The sound of voices shouting in the void beyond the man filtered through the receiver. He figured it wouldn’t be long. He carried the phone to the kitchenet and opened the half-sized refrigerator. Fate smiled. He found a tallboy among the condiments and spoiled milk. It stood next to a juice box, the straw of which extended like a tiny hand toward the taller can.

“No, Doc,” he said cracking the beer. “I took them to the diner down the street for breakfast. Spent my last ten bucks on an apple pie from the case. Gave it to the kid and we left him in the park with a spork.”

“You’re lying…”

“We left him and came back to the apartment. She went in the bathroom, was there for a long time. I think she was getting fixed. When she opened the door, I shot her in the neck, just once. She stumbled back in the bathroom, looking at the hole in her neck, oozing blood. The way she stood there staring, I thought she was going to cover it in makeup. Finally, she picked her phone off the toilet and started tapping away at it. She must have got through to someone. 911? I couldn’t tell. She fell mumbling into the shower curtain, took it down around her into the tub.”
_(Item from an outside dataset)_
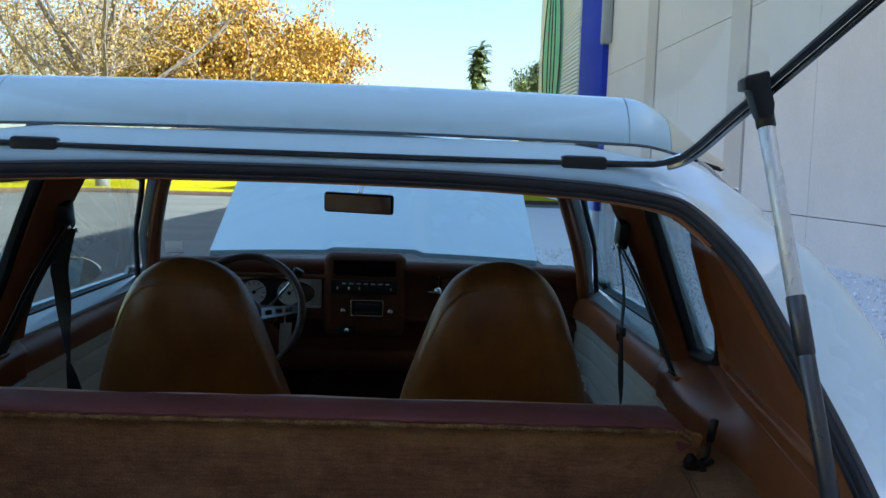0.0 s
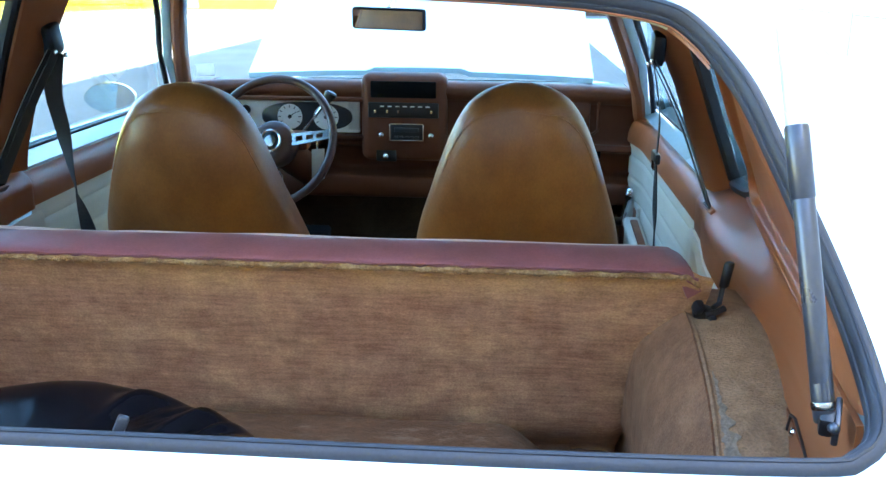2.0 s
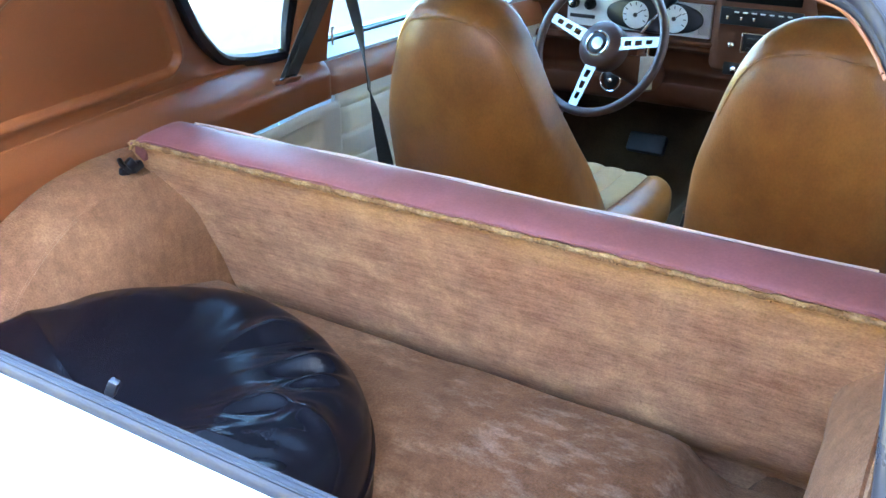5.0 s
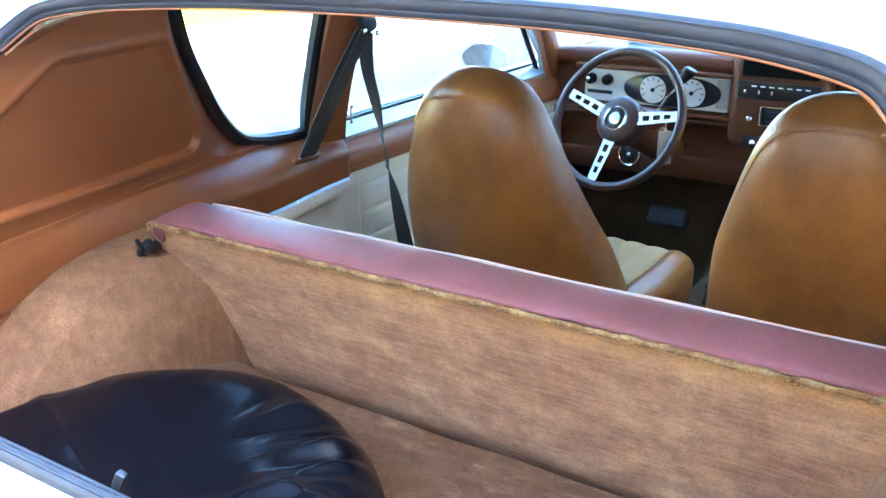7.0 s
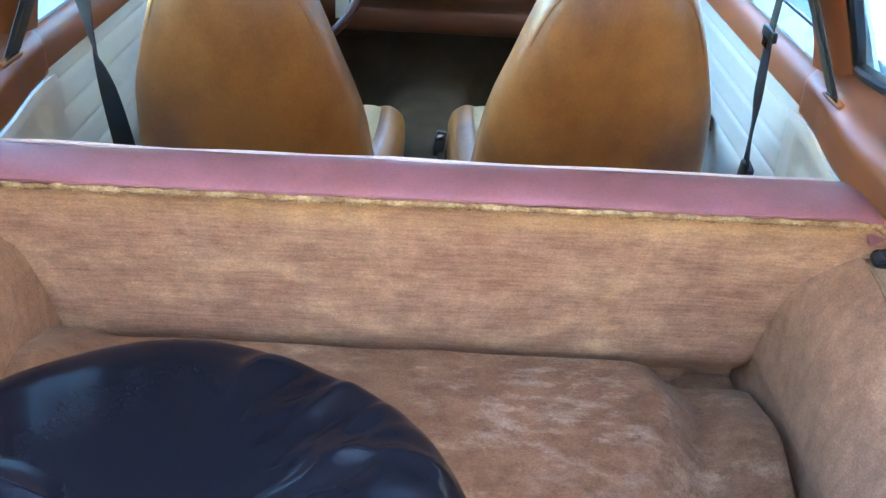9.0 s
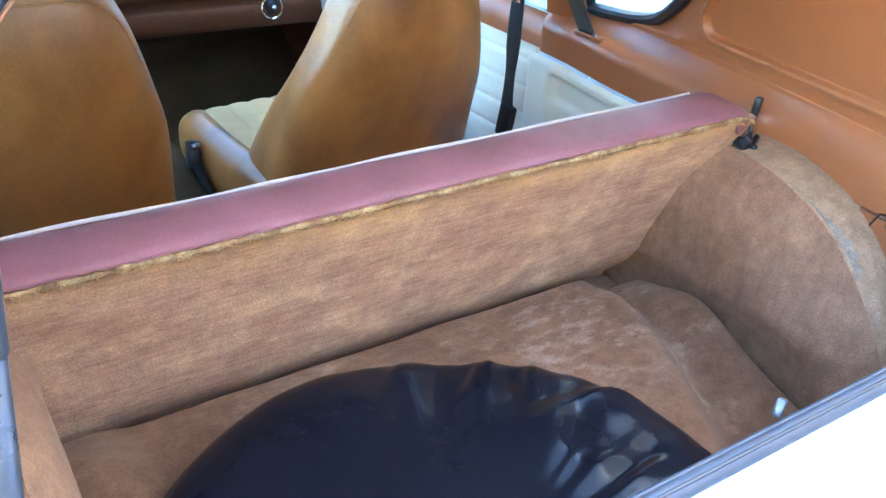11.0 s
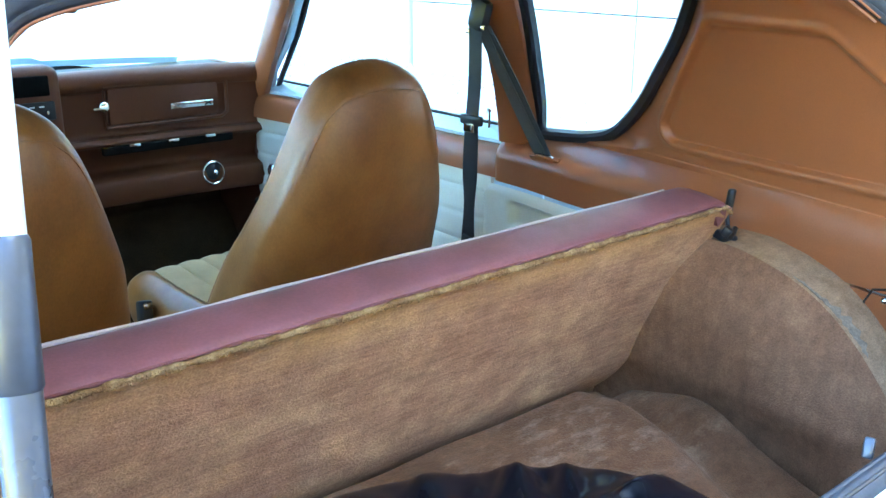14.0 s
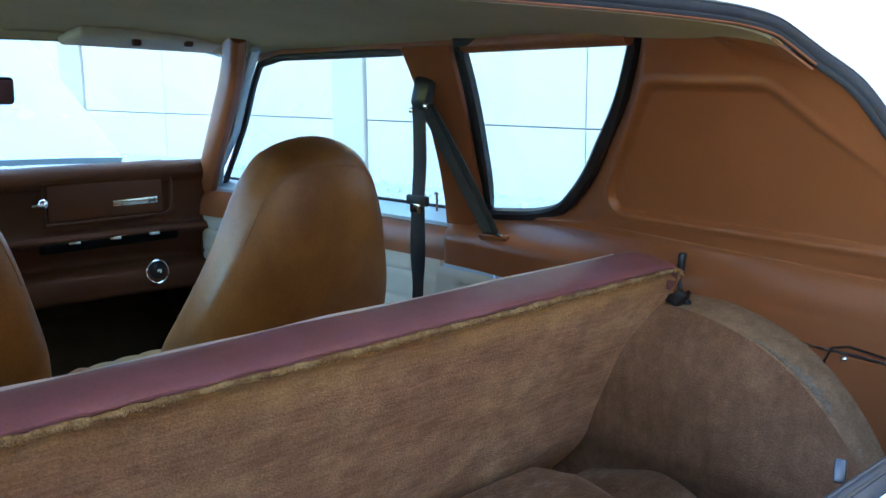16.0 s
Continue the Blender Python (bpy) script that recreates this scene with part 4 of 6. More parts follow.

“What about the boy? Tell the truth, did you hurt him?”

“He’s in the park, you can’t miss him,” he said. “Jean jacket, Spider-Man pajamas, and a red beany hat.”

“You get that?”Then, into the phone, “I hope you’re telling the truth. You don’t want this to get any worse.”

He slid down against a yellow wall outside the bathroom door, the pistol in his hand. He could hear the man’s breathing like static wind among the tiny shouting voices of the void.

“We got em!” one of them said and the shouting intensified. “Go! Go! Go!” they were shouting.

“Goodbye, Doc,” he said.

“Wait…”

Sunny Jim set the receiver on its hook, put the barrel in his mouth and aimed for the stars.